Si, comme précisé par l'article L521‑1 du code du patrimoine, l'archéologie préventive relève de missions de service public (mission patrimoniale de préservation des archives du sol, mission scientifique de développement de la connaissance), c'est bien parce que les fouilles archéologiques ne sont pas réalisées au profit de l'aménageur mais au bénéfice de toute la collectivité.
Sans remettre en cause l'existence éventuelle d'entreprises privées dont l'activité, au regard des dérives constatées, devrait être strictement encadrée du point de vue scientifique et économique, l'amendement propose de revenir, pour les fouilles préventives, à la maîtrise d'ouvrage publique. Il ouvre en outre la possibilité pour l'État de déléguer cette compétence à une collectivité dans le cadre du régime de délégation prévu à l'article L 1111‑8‑1 du CGCT.

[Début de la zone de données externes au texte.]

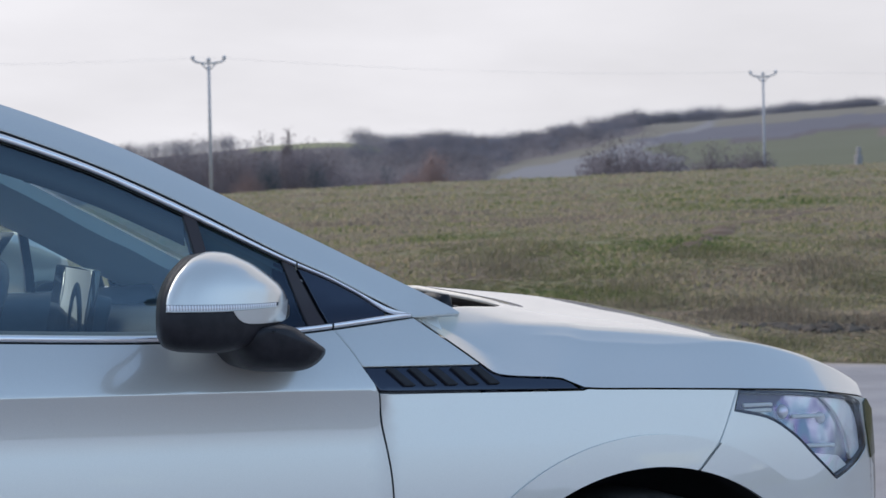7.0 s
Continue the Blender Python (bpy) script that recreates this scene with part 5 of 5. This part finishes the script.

La charge de travail nouvelle pour les services régionaux de l'archéologie induite par une maîtrise d'ouvrage sur les fouilles préventives ne serait pas sensiblement supérieure à ce qui est proposé par le projet de loi concernant l'instruction préalable des projets scientifiques et techniques d'intervention. Elle serait largement compensée par un allègement concomitant des procédures de contrôle qui seraient, de ce fait, rendues nettement moins complexes.
La possibilité ouverte aux collectivités d'exercer cette compétence par délégation pour le compte de l'État constituerait quant à elle une simplification administrative et sécuriserait juridiquement l'intervention de ces services en élargissant le champ des opérations pouvant être réalisées dans le cadre de la procédurein house.